President Biden’s fiscal agenda of higher taxes and bigger government is not a recipe for prosperity.
How much will it hurt the economy?
Last month, I shared the results of a new study I wrote with Robert O’Quinn for the Club for Growth Foundation.
We based our results on a wide range of economic research, especially a scholarly study from the Congressional Budget Office, and found a big drop in economic output, employment and labor income.
Most troubling was the estimate of a long-run drop in living standards, which would be especially bad news for young people.
Today, I want to share some different estimates of the potential impact of Biden’s agenda.

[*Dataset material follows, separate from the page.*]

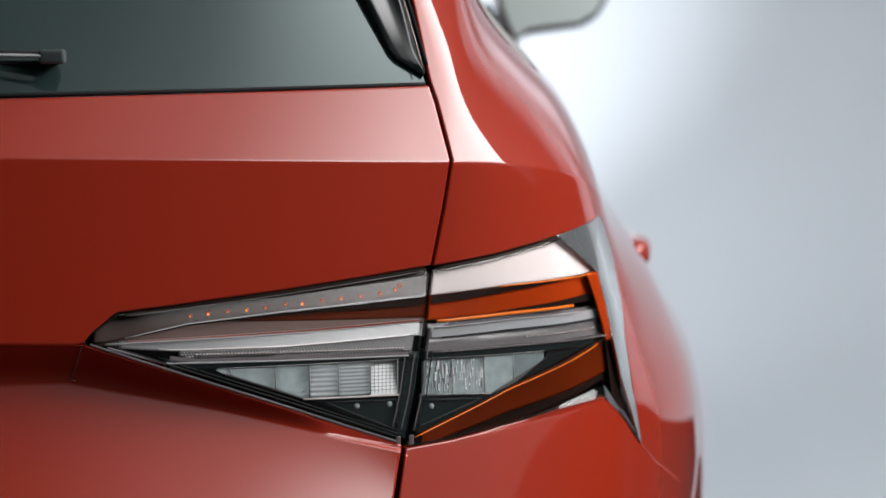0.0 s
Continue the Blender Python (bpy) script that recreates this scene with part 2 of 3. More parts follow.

A study for the Texas Public Policy Foundation, authored by E. J. Antoni, Vance Ginn, and Stephen Moore, found even higher levels of economic damage. Here are some main excerpts.
President Biden and congressional Democrats seek to spend another $6.2 trillion over the next decade, spread across at least two bills that comprise their “Build Back Better” plan. This plan includes heavy taxing, spending, and debt, which contributes to reducing growth rates for GDP, employment, income, and capital stock. Compared to baseline growth over the next decade, this plan will result in estimated dynamic economic effects of 5.3 million fewer jobs, $3.7 trillion less in GDP, $1.2 trillion less in income, and $4.5 trillion in new debt. …There are many regulatory changes and transfer payments in current legislation whose effects have not been included in this paper but are worth mentioning in closing since they will have many of the same effects as the tax increases discussed in this paper. Extending or expanding the enhanced Child Tax Credit, Earned Income Tax Credit, Child and Dependent Care Tax Credit, and more, disincentivizes working, reducing incomes, investment, and GDP. Just the changes to these three tax credits alone are expected to cause a loss of 15,000 jobs… Permanently expanding the health insurance premium tax credits would similarly have a negative effect… Regulatory changes subsidizing so-called green energy while increasing tax and regulatory burdens on fossil fuels also result in a less efficient allocation of resources.
If we focus on gross domestic product (GDP), the TPPF estimates a drop in output of $3.7 trillion, which is higher than my study, which showed a drop of about $3 trillion.
Part of the difference is that TPPF looked at the impact of both the so-callled infrastructure spending package and Biden’s so-called Build Back Better plan, while the study for the Club for Growth Foundation only looked at the impact of the latter.
So it makes sense that TPPF would find more aggregate damage.
And part of the difference is that economists rarely agree on anything because there are so many variables and different experts will assign different weights to those variables.
So the purpose of sharing these numbers is not to pretend that any particular study perfectly estimates the effect of Biden’s agenda, but rather to simply get a sense of the likely magnitude of the economic damage.
Speaking of economic damage, here’s a table from the TPPF showing state-by-state job losses.
I’ll close by noting that you can also use common sense to get an idea of what will happen if Biden’s agenda is approved.
He wants to make the United States more like Western Europe’s welfare states, so all we have to do is compare U.S. living standards and economic performance to what’s happening on the other side of the Atlantic Ocean.
And when you do that, the clear takeaway is that it’s crazy to “catch up” to nations that are actually way behind.